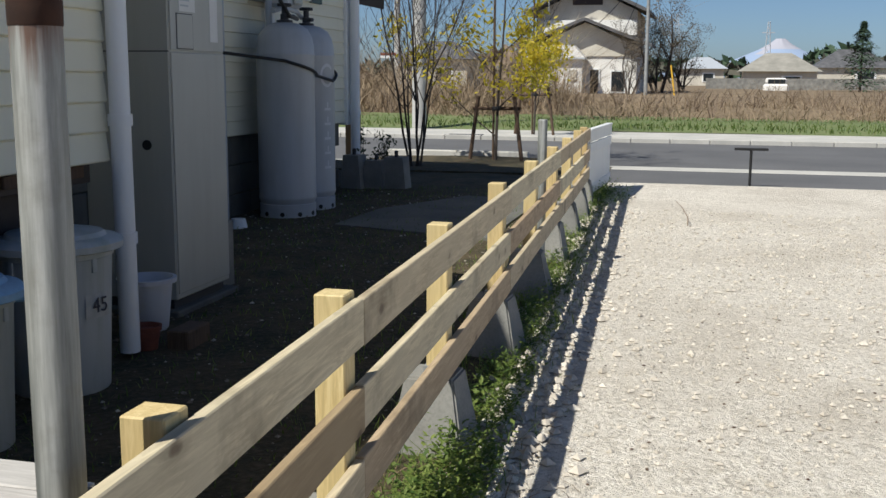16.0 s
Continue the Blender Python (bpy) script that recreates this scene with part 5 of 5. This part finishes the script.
# ---- far house ----
def far_house():
    root = thing("far_house", "two-storey house with a tiled gable roof and pale walls", "house", (66.0, 6.72, -0.6))
    h2, hr = 6.0, 7.45
    # Darker render than below: shade of the deep eaves is in the colour.
    part("upper_wall", prism([(-3.0, 2.6), (3.0, 2.6), (3.0, 5.75), (0, 7.15), (-3.0, 5.75)], "x", 0.8, 8.5), M_CREAM_SHADEWALL, root)
    for s in (-1, 1):
        part("roof_slope", prism([(s * 3.75, 5.55), (s * 3.75, 5.75), (0, 7.5), (0, 7.3)], "x", -0.1, 9.0), M_TILE, root)
    part("ridge_end", prism([(-0.3, 7.35), (0.3, 7.35), (0.14, 7.75), (0, 7.95), (-0.14, 7.75)], "x", -0.15, 0.4), M_TILE, root)
    part("lower_wall", box((-1.6, -3.2, 0), (7.5, 3.3, 3.0)), M_HOUSEWHITE, root)
    for s in (-1, 1):
        part("lower_roof_slope", prism([(s * 3.9 - 0.2, 3.5), (s * 3.9 - 0.2, 3.68), (-0.2, 5.2), (-0.2, 5.02)], "x", -2.5, 1.0), M_TILE, root)
    # Gable face takes the darker render too, for shade under its roof.
    part("lower_gable", prism([(-3.4, 3.0), (3.1, 3.0), (3.1, 3.45), (-0.2, 4.95), (-3.4, 3.45)], "x", -1.7, -1.5), M_CREAM_SHADEWALL, root)
    part("balcony_face", prism([(-3.0, 4.3), (2.6, 4.3), (2.6, 5.2), (-3.0, 5.2)], "x", 0.6, 0.78), M_HOUSEWHITE, root)
    for y0, y1, z0, z1 in ((-2.6, -1.7, 0.9, 2.2), (-1.1, -0.45, 0.2, 2.3)):
        w = part("window", box((-1.68, y0, z0), (-1.6, y1, z1)), M_WHITE, root)
        part("pane", box((-1.71, y0 + 0.08, z0 + 0.08), (-1.685, y1 - 0.08, z1 - 0.08)), M_PIPEDARK, w)
    for y0, y1 in ((-0.9, 0.9),):
        w = part("window", box((0.72, y0, 6.1), (0.79, y1, 6.5)), M_DARKWOOD, root)
    part("bay_roof", prism([(-0.35, 2.9), (3.0, 2.9), (2.5, 3.6), (0.3, 3.6)], "x", -3.2, -1.75), M_HOUSEWHITE, root)
    part("bay_window", box((-3.26, 0.95, 3.05), (-3.2, 2.0, 3.42)), M_TANK, root)
    part("bay_eave", box((-3.3, -0.4, 2.80), (-1.75, 3.05, 2.895)), M_TANK, root)
    part("bay_door", box((-3.06, 0.7, 0.3), (-3.005, 1.3, 1.1)), M_TANK, root)
    part("bay_wall", box((-3.0, -0.2, 0), (-1.72, 2.9, 2.8)), M_HOUSEWHITE, root)
    part("meter_box", box((-3.08, 0.1, 1.6), (-3.0, 0.5, 2.2)), M_CREAM_SHADEWALL, root)
    return root


far_house()
for x, y, z, w, d, h, wm, rm, lab in ((110, -7.0, -0.1, 6.6, 7.5, 1.9, M_CREAM_SHADEWALL, M_GREYROOF, "low bungalow with a grey hipped roof far off"), (130, 0.4, 0.0, 5.0, 6.0, 2.2, M_CREAM_SHADEWALL, M_TANK, "small house with a pale roof far off"),
                                      (78, 18.7, 0.0, 5.0, 5.0, 2.4, M_CREAM_SHADEWALL, M_TILE, "small house half hidden behind reeds"), (150, -18.4, 0.0, 9, 8, 2.5, M_CREAM_SHADEWALL, M_TILE, "low house far off beyond the field")):
    hs = thing("far_bungalow", lab, "house", (x, y, z), "distant houses")
    part("wall", box((-d / 2, -w / 2, 0), (d / 2, w / 2, h)), wm, hs)
    bm = bmesh.new()
    e = [bm.verts.new(p) for p in ((-d / 2 - 0.5, -w / 2 - 0.5, h), (d / 2 + 0.5, -w / 2 - 0.5, h), (d / 2 + 0.5, w / 2 + 0.5, h), (-d / 2 - 0.5, w / 2 + 0.5, h))]
    rdg = [bm.verts.new((0, -w * 0.18, h + w * 0.27)), bm.verts.new((0, w * 0.18, h + w * 0.27))]
    for q in ((e[0], e[1], rdg[0]), (e[1], e[2], rdg[1], rdg[0]), (e[2], e[3], rdg[1]), (e[3], e[0], rdg[0], rdg[1]), (e[3], e[2], e[1], e[0])):
        bm.faces.new(q)
    part("roof", bm, rm, hs)
    win = part("window", box((-d / 2 - 0.06, -w * 0.3, h * 0.3), (-d / 2, -w * 0.02, h * 0.8)), M_WHITE, hs)
    part("pane", box((-d / 2 - 0.09, -w * 0.27, h * 0.36), (-d / 2 - 0.065, -w * 0.05, h * 0.74)), M_PIPEDARK, win)
wallf = thing("field_wall", "long low grey block wall beyond the field", "wall", (92, 0, 0))
part("wall", box((0, -26, 0), (0.25, -0.3, 1.15)), M_CONC, wallf)
van = thing("white_van", "small white van parked beyond the field wall", "van", (86, -5.5, -0.5))
part("body", box((-1.0, -0.9, 0.35), (1.0, 0.9, 1.25), 0.15), M_HOUSEWHITE, van)
part("cab_roof", box((-0.8, -0.75, 1.25), (0.8, 0.75, 1.7), 0.12), M_HOUSEWHITE, van)
part("windscreen", box((-0.86, -0.62, 1.28), (-0.79, 0.62, 1.6)), M_PIPEDARK, van)
for sx in (-0.65, 0.65):
    for sy in (-0.82, 0.82):
        wl = part("tyre", tube([(sx, sy - 0.08, 0.3), (sx, sy + 0.08, 0.3)], 0.3, 14), M_BLACK, van)

# ---- poles and cables ----
def utility_pole(x, y, z, h, r, arms, label):
    root = thing("utility_pole", label, "utility pole", (x, y, z), "utility poles")
    part("shaft", tube([(0, 0, 0), (0, 0, h)], [r, r * 0.7], 16), M_POLE if r > 0.12 else M_GALV, root, "", True)
    for zz, w in arms:
        arm = part("crossarm", box((-0.03, -w, zz), (0.03, w, zz + 0.06)), M_TANK, root)
        for k in range(4):
            part("insulator", lathe([(0.03, 0), (0.05, 0.03), (0.03, 0.07), (0.045, 0.1), (0.02, 0.15)], 8), M_DARKGREY, arm, "", False, (0, -w + 2 * w * (k + 0.1) / 3.4, zz + 0.09))
    return root


BP = (25.4, 5.80)
p1 = utility_pole(*BP, 0.0, 10.0, 0.17, ((7.3, 0.7), (8.1, 0.7)), "tall grey concrete utility pole with crossarms")
for zz in (2.6, 4.4, 5.6, 6.3):
    part("band", lathe([(0.172, zz), (0.176, zz + 0.02), (0.172, zz + 0.05)], 14), M_GALV, p1)
p2 = utility_pole(50.0, 13.7, 0.0, 13.5, 0.15, ((5.9, 1.2), (6.6, 1.0), (9.8, 1.2), (11.2, 1.2), (12.0, 1.2)), "distant grey utility pole with many crossarms")
p3 = utility_pole(60.0, 2.70, -0.4, 9.0, 0.11, ((7.2, 0.5),), "thin grey service pole beside the far house")
part("yellow_guard", tube([(0, -1.62, 0.1), (0, -1.30, 2.25)], 0.045, 8), M_ROPE_Y, p3, "yellow guy-wire guard")
ant = thing("roof_aerial", "thin metal television aerial above the far house", "aerial", (64, 8.65, 4.8))
part("mast", tube([(0, 0, 0), (0, 0, 4.6)], 0.03, 6), M_GALV, ant)
for zz in (3.1, 3.9, 4.5):
    part("element", tube([(0, -0.3, zz), (0, 1.1, zz)], 0.02, 6), M_GALV, ant)


def cable(a, b, sag, r, label="dark overhead cable between poles"):
    root = thing("overhead_cable", label, "cable", (0, 0, 0), "overhead cables")
    a, b = Vector(a), Vector(b)
    pts = [a.lerp(b, t / 14) - Vector((0, 0, sag * 4 * (t / 14) * (1 - t / 14))) for t in range(15)]
    part("wire", tube(pts, r, 6), M_CABLE, root)
    return root


for z0, z1, r in ((6.50, 5.2, 0.012), (6.27, 4.9, 0.010), (5.94, 4.75, 0.022), (5.62, 4.2, 0.010)):
    cable((BP[0], BP[1] - 0.15, z0), (26.5, -14.0, z1), 0.25, r)
part("cable_closure", lathe([(0.02, -0.45), (0.07, -0.38), (0.08, 0.3), (0.02, 0.42)], 10), M_CABLE, thing("cable_joint", "black cable joint box hung on an overhead cable", "cable joint", (25.4, 4.78, 5.84)), "", True, (0, 0, 0), (90, 0, 0))
for k, (z0, z1) in enumerate(((7.2, 11.2), (7.2, 11.9), (8.0, 12.1), (6.3, 9.8), (5.9, 6.7), (5.5, 6.0))):
    cable((BP[0], BP[1] + 0.2 + 0.15 * (k % 3), z0), (50.0, 13.7 - 0.6 + 0.4 * (k % 4), z1), 0.35, 0.012)
for k, (z0, z1) in enumerate(((11.2, 9.6), (12.0, 10.2), (9.9, 8.8), (6.65, 5.9), (6.0, 5.5), (6.3, 5.2))):
    cable((50.0, 13.7 + 0.5 - 0.3 * (k % 3), z0), (46.0, 36.0, z1), 0.5, 0.016)
cable((BP[0], BP[1], 5.3), (60.0, 2.70, 7.6), 0.5, 0.012)
cable((50.0, 13.1, 9.8), (60.0, 2.70, 8.3), 0.3, 0.012)
cable((60.0, 2.70, 7.3), (66.5, 6.0, 4.4), 0.25, 0.02)
cable((60.0, 2.70, 7.0), (66.0, 4.8, 3.2), 0.3, 0.02)

# ---- distance ----
def treeline(x, y0, y1, z, h, seed, mat, label):
    rng = np.random.default_rng(seed)
    verts, faces = [], []
    n = int((y1 - y0) * 9)
    for i in range(n):
        y = rng.uniform(y0, y1)
        hh = h * (0.65 + 0.35 * math.sin(y * 0.21 + seed) * math.sin(y * 0.057)) * rng.random() ** 0.5
        c = np.array((x + rng.uniform(-3, 3), y, z + hh))
        u, v = rng.standard_normal(3) * h * 0.09, rng.standard_normal(3) * h * 0.09
        k = len(verts)
        verts += [(c - u).tolist(), (c + v).tolist(), (c + u).tolist(), (c - v).tolist()]
        faces.append((k, k + 1, k + 2, k + 3))
    return heap("distant_woods", verts, faces, mat, label, "woods")


treeline(170, -95, 75, 0.0, 5.2, 91, M_FARTREE, "low dark line of woods on the horizon")
treeline(240, -150, 120, 0.0, 8.0, 92, M_DARKLEAF, "far dark line of evergreen woods")
treeline(95, 14, 60, 0.0, 4.6, 93, M_TWIG, "brown leafless thicket beyond the field")
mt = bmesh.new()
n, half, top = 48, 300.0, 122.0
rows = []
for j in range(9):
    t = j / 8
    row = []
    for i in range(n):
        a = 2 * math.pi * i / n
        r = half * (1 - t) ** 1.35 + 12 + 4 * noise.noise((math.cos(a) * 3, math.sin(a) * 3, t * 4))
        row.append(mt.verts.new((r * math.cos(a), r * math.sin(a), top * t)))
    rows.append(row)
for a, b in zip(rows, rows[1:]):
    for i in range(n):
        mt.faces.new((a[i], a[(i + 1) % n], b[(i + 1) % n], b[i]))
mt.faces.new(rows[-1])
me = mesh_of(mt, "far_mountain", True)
# Haze is in both colours, rock and snow.
me.materials.append(M_HAZED_MOUNT)
me.materials.append(M_HAZED_SNOW)
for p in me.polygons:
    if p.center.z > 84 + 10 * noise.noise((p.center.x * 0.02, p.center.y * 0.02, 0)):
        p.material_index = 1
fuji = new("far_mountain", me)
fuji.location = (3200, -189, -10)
tagged(fuji, "snow-capped mountain on the far horizon, haze put into its colours", "mountain", "", "structure")
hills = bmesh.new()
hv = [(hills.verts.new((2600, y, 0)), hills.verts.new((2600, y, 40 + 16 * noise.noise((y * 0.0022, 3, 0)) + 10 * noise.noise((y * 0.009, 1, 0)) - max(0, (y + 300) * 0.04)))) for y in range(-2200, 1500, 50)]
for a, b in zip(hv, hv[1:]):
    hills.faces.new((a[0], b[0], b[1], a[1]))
# The hills take the same haze-blue colour.
solo("backdrop", hills, M_HAZED_MOUNT, "hills far off on the horizon, coloured blue for haze", "hills", "", "structure")
bar = thing("hoop_barrier", "orange tubular hoop barrier beyond the road", "barrier", (38.0, 4.75, -0.03))
for s in (0, 0.42):
    part("hoop", tube([(0, s - 0.15, 0), (0, s - 0.15, 0.55), (0, s - 0.10, 0.66), (0, s + 0.02, 0.70), (0, s + 0.14, 0.66), (0, s + 0.17, 0.55), (0, s + 0.17, 0)], 0.025, 8), M_ROPE_Y, bar)
sgn = thing("road_sign", "small white sign with a red band beyond the reeds", "sign", (45.0, 12.55, 0.2))
part("post", tube([(0, -0.38, 0), (0, -0.38, 3.0)], 0.06, 8), M_POLE, sgn)
part("board", box((-0.03, -0.3, 1.75), (0.0, 0.4, 1.98)), M_WHITE, sgn)
part("red_band", box((-0.036, -0.3, 1.86), (-0.031, 0.4, 1.98)), M_POTRED, sgn)
tw = thing("lattice_tower", "distant grey lattice tower on the horizon", "tower", (400, -20.0, -3.0))
for s, q in ((-1, -1), (1, -1), (1, 1), (-1, 1)):
    part("leg", tube([(1.6 * s, 1.6 * q, 0), (0.3 * s, 0.3 * q, 24)], 0.14, 5), M_TANK, tw)
for k in range(6):
    w = 1.6 - 1.3 * (4 * k) / 24
    part("brace", tube([(-w, -w, 4 * k), (-w, w, 4 * k + 3), (-w, -w, 4 * k + 4)], 0.1, 5), M_TANK, tw)
part("arm", box((-0.2, -2.2, 20), (0.2, 2.2, 20.3)), M_TANK, tw)
tw_red = copy_thing(tw, pose(400, 12.0, 0))
tagged(tw_red, "distant pale lattice tower behind the far house", "tower", "lattice towers")

# ---- to true size ----
for me in bpy.data.meshes:
    me.transform(Matrix.Scale(UNIT, 4))
for ob in scene.objects:
    if ob.type in {"MESH", "EMPTY"}:
        ob.location = ob.location * UNIT
        ob.matrix_parent_inverse.translation = ob.matrix_parent_inverse.translation * UNIT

> Objective
Report how many lines in the listing include the word "scene". Give nothing but the count.

> The response
2